• GIVEN TASK
Quote every line as written. Omit pictures.

::::::::::

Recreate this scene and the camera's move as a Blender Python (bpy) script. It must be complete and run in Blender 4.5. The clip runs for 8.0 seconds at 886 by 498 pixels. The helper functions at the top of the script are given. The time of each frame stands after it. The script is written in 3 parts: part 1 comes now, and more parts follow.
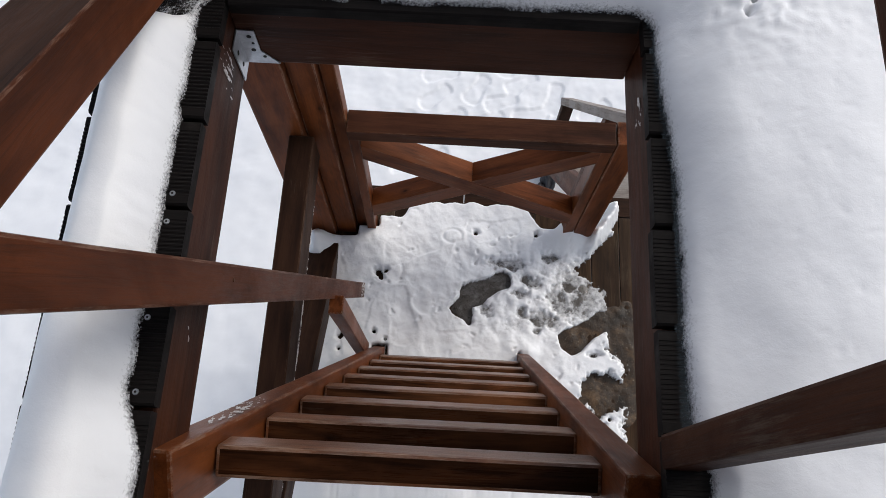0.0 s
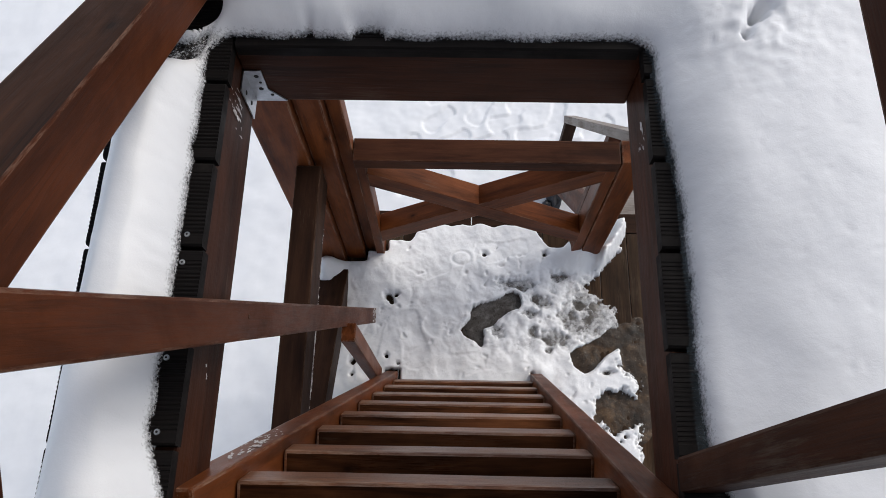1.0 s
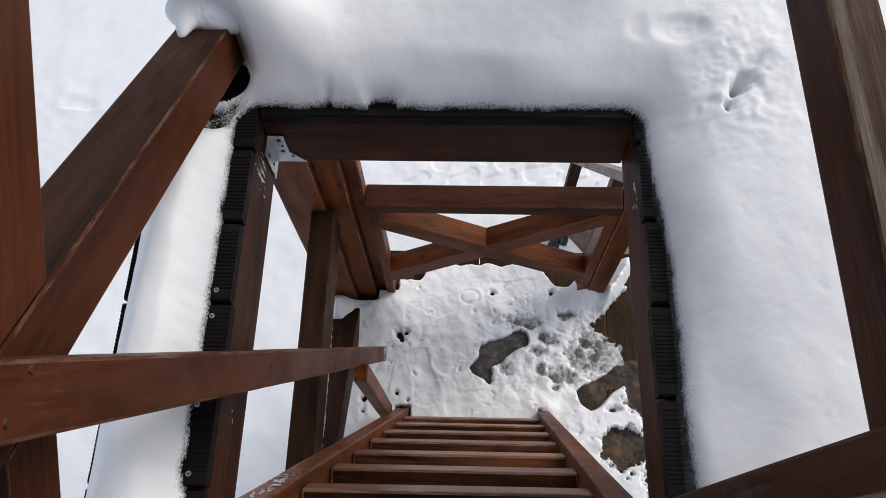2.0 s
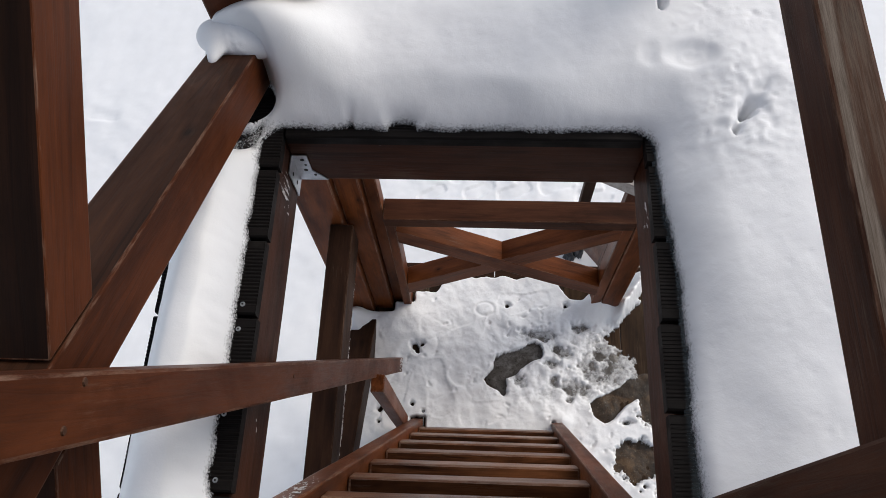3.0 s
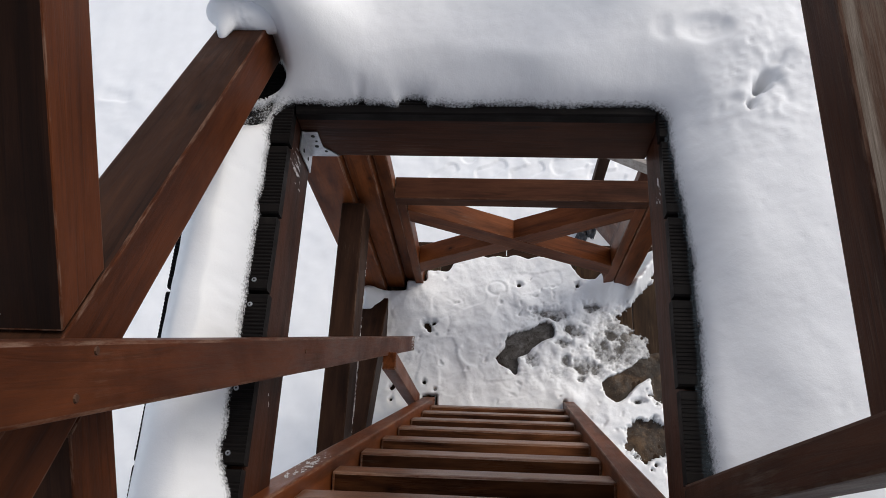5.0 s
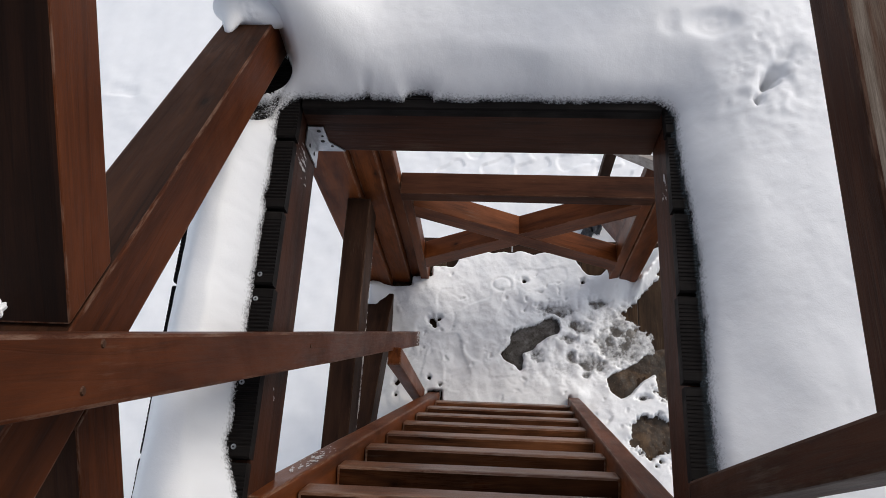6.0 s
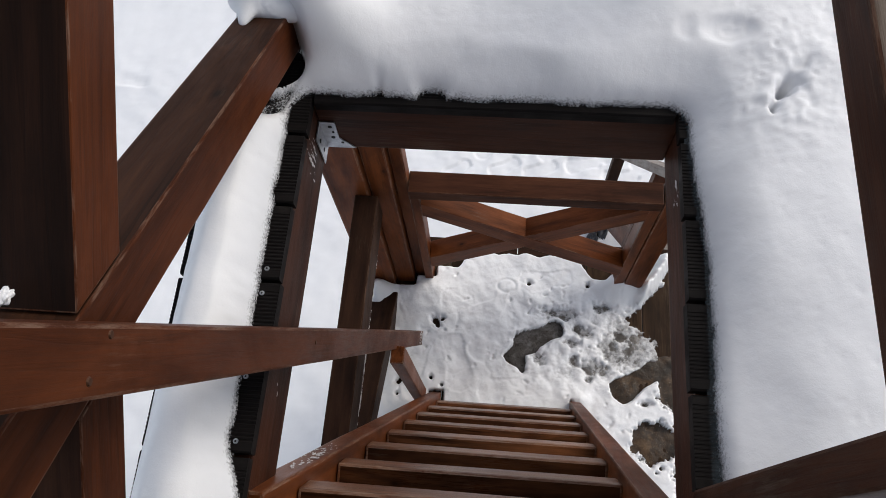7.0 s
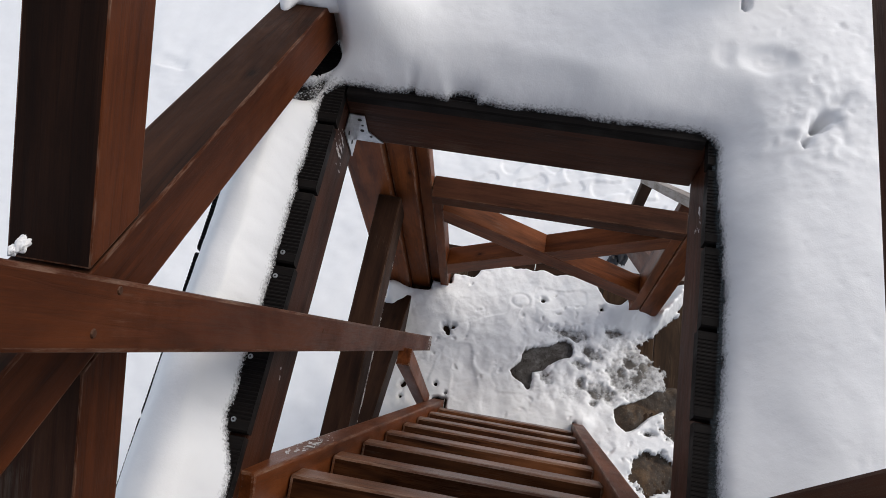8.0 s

::::::::::

• RESULT OF THIS EXERCISE
Recreate this scene and the camera's move as a Blender Python (bpy) script. It must be complete and run in Blender 4.5. The clip runs for 8.0 seconds at 886 by 498 pixels. The helper functions at the top of the script are given. The time of each frame stands after it. The script is written in 3 parts: part 1 comes now, and more parts follow.
0.0 s
1.0 s
2.0 s
3.0 s
5.0 s
6.0 s
7.0 s
8.0 s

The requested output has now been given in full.